I really do think that he may be on the verge of suffering from depression but I also think its his nature to just ignore problems.
@lindseyrose: I have looked a lot into the Dave Ramsey segment and I really like what he has to say. We are really lucky that we have very small amounts of debt (house, 1 truck, and my $6k student loan). Was the session better about talking about regular budgeting or more just about getting out of debt? We have already started the “envelope” system and its working really well to not let us spend more than we have especially since money is tight. Problem is, if I hand the budgeting over to him I”m not sure he would keep up with it.
Post # 15
It sounds like he’s lazy. Sure, he could have depression or some other ailment, but since you mentioned that his mother did everything for him, he may be expecting or assuming you’ll do everything for him, too.
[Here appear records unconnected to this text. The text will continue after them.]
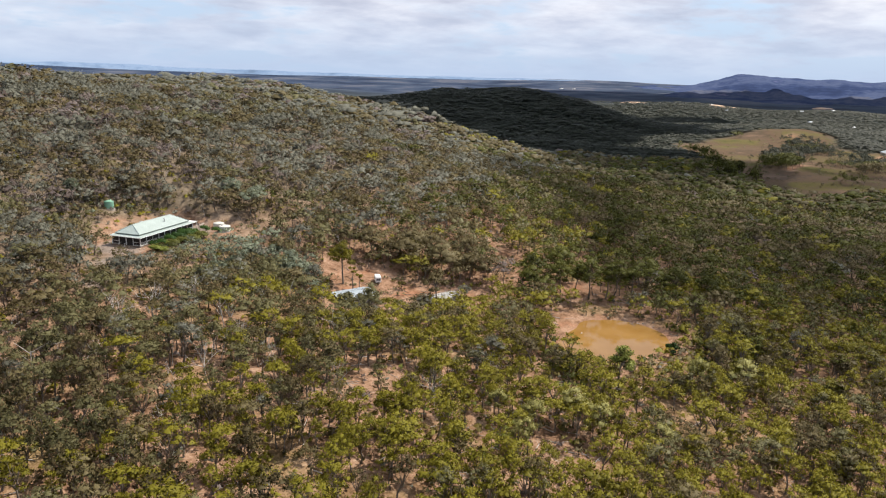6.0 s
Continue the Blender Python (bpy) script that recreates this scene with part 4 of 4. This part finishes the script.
def garden_shrub(u, v, r, tall, key, label):
    x, y = house_xy(u, v)
    n = max(4, int(r * 5))
    cen = [np.array([r * 0.6 * math.cos(i * 2.4), r * 0.6 * math.sin(i * 2.4), tall * (0.35 + 0.3 * ((i * 7) % 5) / 5)]) for i in range(n)]
    co, tr, nv = join([tuft(c, r * 0.6, 60, 0.14, 5, 0.8, np.array([0, 0, tall * 0.4]), r, 0.75) for c in cen])
    s = thing("garden_shrub", pose(x, y, zat(x, y), 0, 0, 0), label, "shrub", "garden shrubs")
    o = new("foliage", raw_mesh("foliage", co, tr, [LEAF[key]], tone=np.zeros(len(co)), smooth=True, nrm=nv))
    o.parent = s
    wc = join([tube((0, 0, -0.2), c - [0, 0, 0.2], 0.05, 0.02, 4) for c in cen[:4]])
    o = new("stems", mesh_from(*wc, BARK, "stems"))
    o.parent = s


for row in ((3.0, -2.2, 1.5, 1.9), (5.4, -2.8, 1.7, 2.2), (9.6, -2.4, 1.9, 2.6), (12.4, -3.2, 2.2, 2.8), (15.6, -3.0, 2.4, 3.2), (18.8, -3.0, 2.0, 2.6), (25.2, -2.6, 1.5, 2.8), (28.6, -4.6, 1.5, 2.6), (34.8, -1.6, 1.7, 2.2)):
    garden_shrub(*row, "garden", "clipped dark green shrub in front of the verandah")
for row in ((-0.6, -5.6, 1.7, 2.0), (0.8, -7.4, 1.4, 1.5), (6.2, -4.6, 1.3, 1.3)):
    garden_shrub(*row, "fresh", "rounded bright yellow-green shrub at the corner of the house")
for row in ((7.4, -5.2, 1.7, 1.6), (10.4, -6.2, 2.0, 2.0), (14.0, -6.6, 2.0, 2.2), (18.0, -6.4, 1.9, 2.2), (1.8, -5.0, 1.5, 1.6), (4.6, -6.4, 1.6, 1.8)):
    garden_shrub(*row, "deep", "rounded green shrub on the garden slope")


def dead_tree(x, y, tall, turn, fallen, label):
    parts = []

    def grow(p, d, r, k):
        q = p + d * (tall * (0.42 if k == 0 else 0.26) * rng.uniform(0.8, 1.2))
        parts.append(tube(p, q, r, r * 0.6, 5 if k < 2 else 3))
        if k < 3:
            for _ in range(3 if k else 4):
                e = d + rng.normal(size=3) * 0.55
                grow(q, e / np.linalg.norm(e), r * 0.55, k + 1)
    grow(np.array([0, 0, -0.3]), np.array([0.1, 0, 1.0]), 0.022 * tall, 0)
    co, tr = join(parts)
    m = pose(x, y, zat(x, y) + (0.4 if fallen else 0), 80 if fallen else 0, 0, turn)
    o = new("dead_tree", mesh_from(co, tr, DEADWOOD, "dead_tree"))
    o.matrix_world = m
    tagged(o, label, "dead tree", "dead trees")


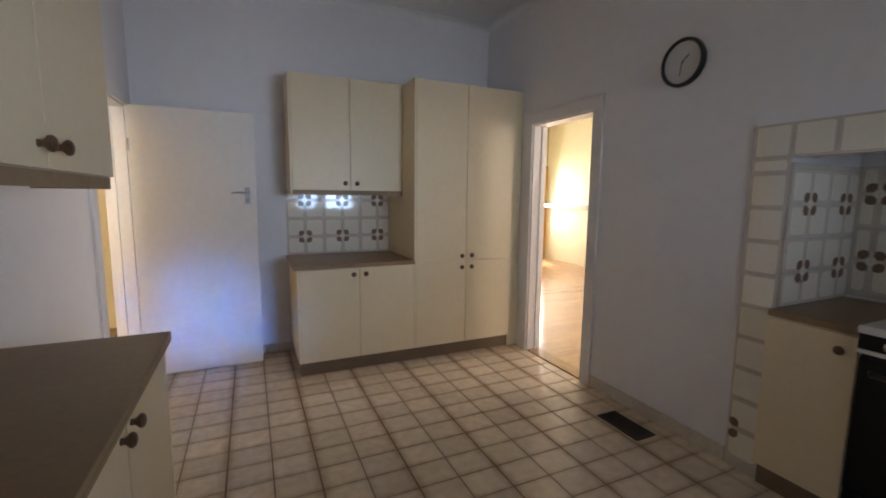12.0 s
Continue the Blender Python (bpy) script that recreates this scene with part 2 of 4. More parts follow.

I don’t blame you for being upset. I, personally would talk to him again and tell him you aren’t happy with this arrangement and changes need to be made. But I wouldn’t say, “You don’t do this…you do this”…in a firm, but friendly tone. Good luck!
Post # 16
I’ll second that honestly, he seems lazy. It is in no way acceptable to sit around on your ass for 3 full days every week when there are things around the house that need to get done. Should he have to spend all day cleaning because you’re working and he’s not? No! But he can put his dishes away/in the dishwasher and he could throw in a load of laundry every once in a while and run the vacuum every so often. Honestly, that’s asking very little.
I think he is truly being very disrespectful to you as he seems to think that it is okay for you to not only earn all the money for the houeshold, but pay all the bills, do all the cleaning, work out all the budgets, etc. Does he do anything productive besides his 20 hours of school a week?